* TASK: Consider the listing below. Extract exactly the lines from the line containing "finishes the script." to the line containing "10), ZINC, t)", both included.

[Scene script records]
++++++++++
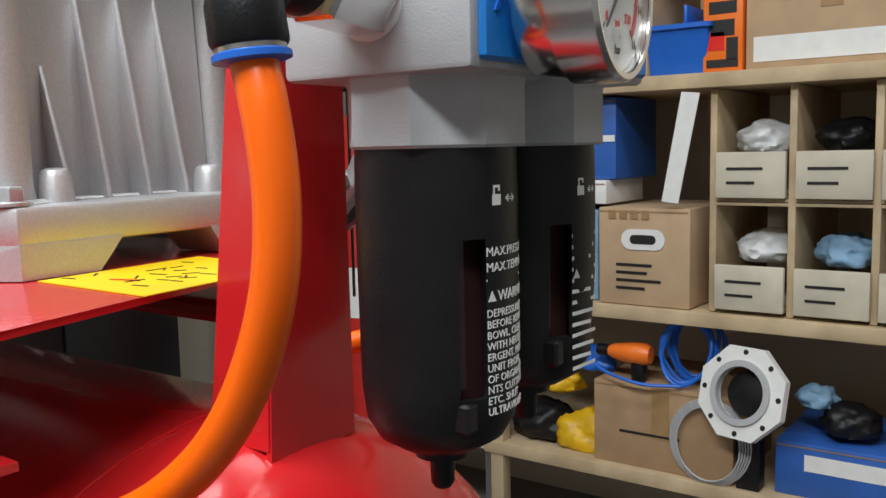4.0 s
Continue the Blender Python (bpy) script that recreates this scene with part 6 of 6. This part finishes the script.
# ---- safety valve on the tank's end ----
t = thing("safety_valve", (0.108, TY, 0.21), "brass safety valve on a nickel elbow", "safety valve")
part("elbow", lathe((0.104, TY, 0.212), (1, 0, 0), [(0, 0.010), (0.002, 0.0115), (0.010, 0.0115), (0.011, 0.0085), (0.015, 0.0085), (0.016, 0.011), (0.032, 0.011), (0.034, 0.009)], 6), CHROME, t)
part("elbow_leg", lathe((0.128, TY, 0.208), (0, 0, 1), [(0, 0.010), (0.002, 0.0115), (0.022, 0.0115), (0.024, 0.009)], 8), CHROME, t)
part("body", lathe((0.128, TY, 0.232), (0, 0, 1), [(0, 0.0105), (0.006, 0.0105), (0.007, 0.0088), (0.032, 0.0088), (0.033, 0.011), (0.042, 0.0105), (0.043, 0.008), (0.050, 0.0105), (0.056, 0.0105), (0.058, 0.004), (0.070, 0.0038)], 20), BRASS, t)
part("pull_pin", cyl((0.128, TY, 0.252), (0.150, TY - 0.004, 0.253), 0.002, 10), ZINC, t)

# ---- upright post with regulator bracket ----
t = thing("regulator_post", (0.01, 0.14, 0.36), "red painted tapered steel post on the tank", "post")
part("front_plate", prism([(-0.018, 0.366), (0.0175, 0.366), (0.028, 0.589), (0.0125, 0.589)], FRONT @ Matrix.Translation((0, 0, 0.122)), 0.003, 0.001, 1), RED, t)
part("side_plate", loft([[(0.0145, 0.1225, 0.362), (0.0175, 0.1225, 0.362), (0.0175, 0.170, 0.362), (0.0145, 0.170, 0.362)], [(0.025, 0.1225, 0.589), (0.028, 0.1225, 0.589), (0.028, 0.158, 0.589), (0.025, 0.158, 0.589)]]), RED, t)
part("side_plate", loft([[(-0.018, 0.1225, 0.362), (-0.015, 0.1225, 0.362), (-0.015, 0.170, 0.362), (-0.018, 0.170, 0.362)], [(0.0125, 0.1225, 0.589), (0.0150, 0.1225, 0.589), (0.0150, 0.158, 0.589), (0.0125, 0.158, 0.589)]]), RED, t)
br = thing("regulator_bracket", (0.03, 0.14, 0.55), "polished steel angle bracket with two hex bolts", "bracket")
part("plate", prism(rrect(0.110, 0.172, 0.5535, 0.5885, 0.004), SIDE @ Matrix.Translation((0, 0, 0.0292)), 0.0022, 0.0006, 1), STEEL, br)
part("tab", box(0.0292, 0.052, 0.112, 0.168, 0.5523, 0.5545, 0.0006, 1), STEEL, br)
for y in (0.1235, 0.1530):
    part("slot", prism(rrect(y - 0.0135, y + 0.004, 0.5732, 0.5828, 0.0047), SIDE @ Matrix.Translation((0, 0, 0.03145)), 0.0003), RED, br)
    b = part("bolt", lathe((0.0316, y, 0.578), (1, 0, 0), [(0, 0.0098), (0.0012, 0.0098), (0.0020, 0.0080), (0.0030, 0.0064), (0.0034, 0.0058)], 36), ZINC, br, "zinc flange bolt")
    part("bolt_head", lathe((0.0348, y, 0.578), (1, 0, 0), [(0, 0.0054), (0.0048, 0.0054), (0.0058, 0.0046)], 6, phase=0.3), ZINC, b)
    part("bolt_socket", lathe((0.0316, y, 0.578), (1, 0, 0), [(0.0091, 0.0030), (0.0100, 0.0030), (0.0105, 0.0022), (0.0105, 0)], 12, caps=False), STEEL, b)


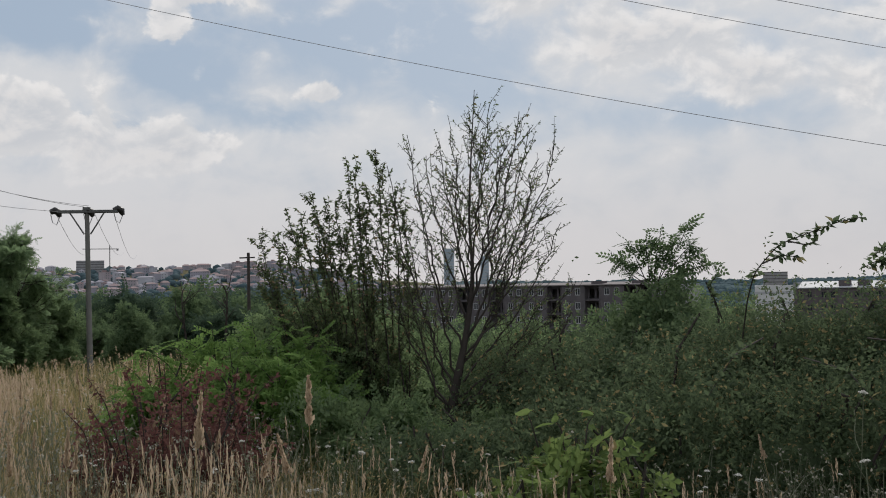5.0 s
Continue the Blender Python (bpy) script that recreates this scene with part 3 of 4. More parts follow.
++++++++++
* RESULT:
Continue the Blender Python (bpy) script that recreates this scene with part 6 of 6. This part finishes the script.
# ---- safety valve on the tank's end ----
t = thing("safety_valve", (0.108, TY, 0.21), "brass safety valve on a nickel elbow", "safety valve")
part("elbow", lathe((0.104, TY, 0.212), (1, 0, 0), [(0, 0.010), (0.002, 0.0115), (0.010, 0.0115), (0.011, 0.0085), (0.015, 0.0085), (0.016, 0.011), (0.032, 0.011), (0.034, 0.009)], 6), CHROME, t)
part("elbow_leg", lathe((0.128, TY, 0.208), (0, 0, 1), [(0, 0.010), (0.002, 0.0115), (0.022, 0.0115), (0.024, 0.009)], 8), CHROME, t)
part("body", lathe((0.128, TY, 0.232), (0, 0, 1), [(0, 0.0105), (0.006, 0.0105), (0.007, 0.0088), (0.032, 0.0088), (0.033, 0.011), (0.042, 0.0105), (0.043, 0.008), (0.050, 0.0105), (0.056, 0.0105), (0.058, 0.004), (0.070, 0.0038)], 20), BRASS, t)
part("pull_pin", cyl((0.128, TY, 0.252), (0.150, TY - 0.004, 0.253), 0.002, 10), ZINC, t)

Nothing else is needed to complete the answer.